According to a report by the BBC in January, the American CIA believes that the “pee tape” reports are credible — and that’s not all. The BBC reported that the CIA believes “more than one tape” exists, that the Russian government possesses both “audio and video” of Trump on “more than one date,” in “more than one place” and that this blackmail material is “of a sexual nature.”

Republican House Intelligence Committee member Trey Gowdy is leading what Democrats call an effort to discredit the source of the “pee tape” allegations. [Image By Andrew Harnik/AP Images]

Trump has also said that he assumed he was under surveillance during his entire Moscow stay and therefore would have been too careful to take part in any compromising activities. But as Abramson notes, a contestant in his beauty pageant — “Miss Hungary” Kata Sarka — has stated that Trump attempted to get her up to his hotel room on November 9, 2013, during his stay in Moscow.

Sarka made her claim in May of 2015, a month before Trump declared his candidacy for the presidency, and also a month before Steele was contracted to compile his intelligence report on Trump’s Russia ties, for the London-based private security firm that employed him, Orbis.

Finally, while Trump derided the Steele Dossier as “fake news” and most major media outlets dismissed its credibility, with even legendary Watergate reporter Bob Woodward of The Washington Post labeling it “garbage,” intelligence professionals — while not blindly endorsing its claims — take the document’s allegations seriously.

“For professional investigators, however, the dossier is by no means a useless document.

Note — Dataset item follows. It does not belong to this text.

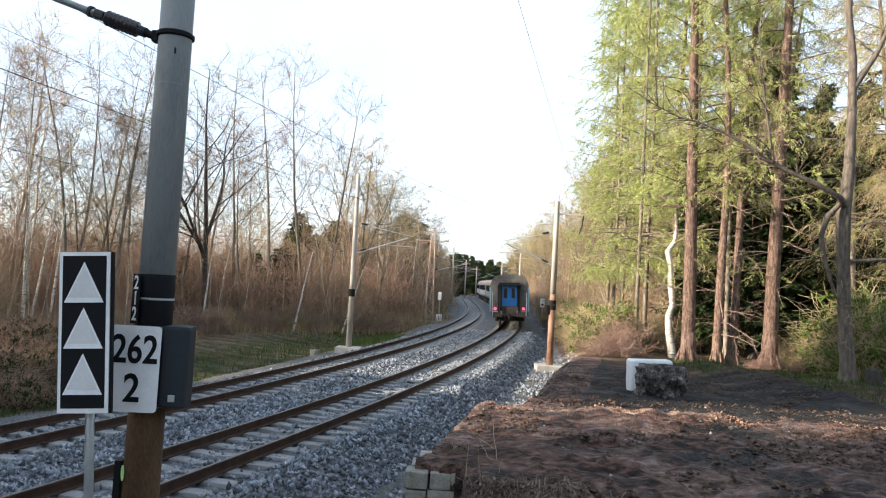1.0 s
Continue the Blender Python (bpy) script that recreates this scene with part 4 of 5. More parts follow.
def larch_tree(seed, h, r0, reach=3.2, first=0.22, droop=-0.03, n=52, needles=5, size=0.10, bare=0.0, dense=1.0, shoots=True, hang=0.6, slim=0.11, dead=26):
    """Conifer with uneven level limbs and hanging needle-clad side shoots."""
    g = Grow(seed)
    r = g.r
    pts, _ = g.limb(Vector((0, 0, -0.15)), Vector((r.gauss(0, 0.02), r.gauss(0, 0.02), 1)), h, r0, 0.03, 14, 0.016, 0.01, 12, g.wood)
    # flared, ribbed foot
    g.wood.lathe([(r0 * 1.5, -0.25), (r0 * 1.25, 0.08), (r0 * 1.08, 0.45), (r0 * 1.0, 1.0)], 10)
    for k in range(7):
        a = 0.9 * k + r.uniform(-0.2, 0.2)
        ca, sa = math.cos(a), math.sin(a)
        g.wood.tube([Vector((ca * r0 * 1.75, sa * r0 * 1.75, -0.15)), Vector((ca * r0 * 1.35, sa * r0 * 1.35, 0.12)), Vector((ca * r0 * 0.85, sa * r0 * 0.85, 0.5))], [r0 * 0.3, r0 * 0.33, r0 * 0.15], 6, False)
    # dead twigs low on the trunk
    for k in range(dead):
        p, a = g.along(pts, r.uniform(0.05, first + 0.12))
        q, _ = g.limb(p, g.side(a, radians(r.uniform(65, 110))), r.uniform(0.4, 2.0), r.uniform(0.008, 0.018), 0.004, 4, 0.16, -0.03, 3, g.twigs)
        for j in range(4):
            p2, a2 = g.along(q, r.uniform(0.3, 1))
            g.limb(p2, g.side(a2, radians(r.uniform(25, 70))), r.uniform(0.2, 0.7), 0.005, 0.002, 2, 0.15, -0.05, 3, g.twigs)
    for k in range(n):
        u = min(0.985, max(first, first + (0.985 - first) * (k + r.random()) / n + r.gauss(0, 0.01)))
        p, a = g.along(pts, u)
        ln = reach * (1.05 - u) ** 0.7 * r.uniform(0.45, 1.25)
        b1, _ = g.limb(p, g.side(a, radians(r.uniform(62, 98))), ln, 0.014 + 0.028 * (1 - u), 0.005, 7, 0.12, droop + 0.04 * u, 4, g.wood)
        sparse = r.random() < 0.15
        for j in range(int((6 if sparse else 16) * dense)):
            p2, a2 = g.along(b1, 0.12 + 0.86 * r.random())
            dd = g.side(a2, radians(r.uniform(35, 80)))
            dd.z = dd.z * 0.45 - hang * r.uniform(0.2, 1.3)
            l2 = r.uniform(0.3, 1.0) * (0.7 + hang * 0.9)
            b2, _ = g.limb(p2, dd, l2, 0.006, 0.002, 3, 0.12, -0.12, 3, g.twigs if shoots else Build())
            if r.random() < bare:
                continue
            for i in range(needles * 6):
                p3, a3 = g.along(b2, r.uniform(0.02, 1))
                p3 = p3 + Vector((r.gauss(0, 0.03), r.gauss(0, 0.03), r.gauss(0, 0.03)))
                g.leaf(p3, size * r.uniform(0.7, 1.4), a3 * 1.1, slim)
    return g


def thicket(seed, w, h, stems, bud=0.0, leafy=0.0):
    """A patch of young stems with fine spreading twigs."""
    g = Grow(seed)
    r = g.r
    for k in range(stems):
        x, y = r.uniform(-w, w), r.uniform(-w, w) * 0.7
        hh = h * r.choice((r.uniform(0.25, 0.6), r.uniform(0.5, 1.1)))
        lean = 0.32 if r.random() < 0.25 else 0.10
        b1, _ = g.limb(Vector((x, y, -0.2)), Vector((r.gauss(0, lean), r.gauss(0, lean), 1)), hh, 0.009 + 0.0042 * hh, 0.005, 6, 0.07, 0.03, 4, g.wood if k % 3 == 0 else g.twigs)
        for j in range(14):
            p, a = g.along(b1, r.uniform(0.12, 0.98))
            b2, _ = g.limb(p, g.side(a, radians(r.uniform(35, 85))), r.uniform(0.3, 1.25) * (0.35 + h / 9), 0.009, 0.005, 4, 0.2, 0.05, 3, g.twigs)
            for i in range(3):
                p3, a3 = g.along(b2, r.uniform(0.2, 0.95))
                g.limb(p3, g.side(a3, radians(r.uniform(25, 75))), r.uniform(0.25, 0.8), 0.006, 0.0035, 2, 0.2, 0.03, 3, g.twigs)
            if r.random() < max(bud, leafy):
                for i in range(7 if not leafy else 14):
                    g.leaf(b2[0].lerp(b2[-1], r.random()), r.uniform(0.05, 0.10) * (1.9 if leafy else 1))
    return g


def plant(name, g, bark, twig, leaf, label, category, group):
    mass = name in ("thicket", "shrub")
    t = thing(name, label, category, group, "stuff" if name == "thicket" else "")
    part("stem_growth" if mass else "trunk", g.wood, bark, t, smooth=True, kind="stuff" if mass else "")
    if g.twigs.v:
        part("fine_twig_growth", g.twigs, twig, t, kind="stuff")
    if g.leaves.v:
        part("foliage" if mass else "crown", g.leaves, leaf, t, kind="stuff")
    return t


def park(t):
    """First of a kind: taken away once its copies stand."""
    for o in (*t.children_recursive, t):
        bpy.data.objects.remove(o)


KINDS = {}


def kind(key, *a):
    KINDS[key] = plant(*a)


def stand(key, x, y, turn=0.0, size=1.0, label="", sink=0.0, lean=(0, 0), wide=1.0):
    t = copy_thing(KINDS[key], Matrix())
    t.matrix_basis = pose(x, y, hz(x, y) - sink, lean[0], lean[1], turn) @ Matrix.Diagonal((size * wide, size * wide, size, 1))
    if label:
        tagged(t, label)
    return t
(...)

Although the reports were produced episodically, almost erratically, over a five-month period, they present a coherent narrative of collusion between the Kremlin and the Trump campaign,” wrote retired, 28-year CIA veteran John Sipher in Newsweek on Wednesday.

“I think it is fair to say that the report is not ‘garbage,” Sipher continued. “The Orbis sources certainly got some things right — details that they could not have known prior. Steele and his company appear serious and credible.”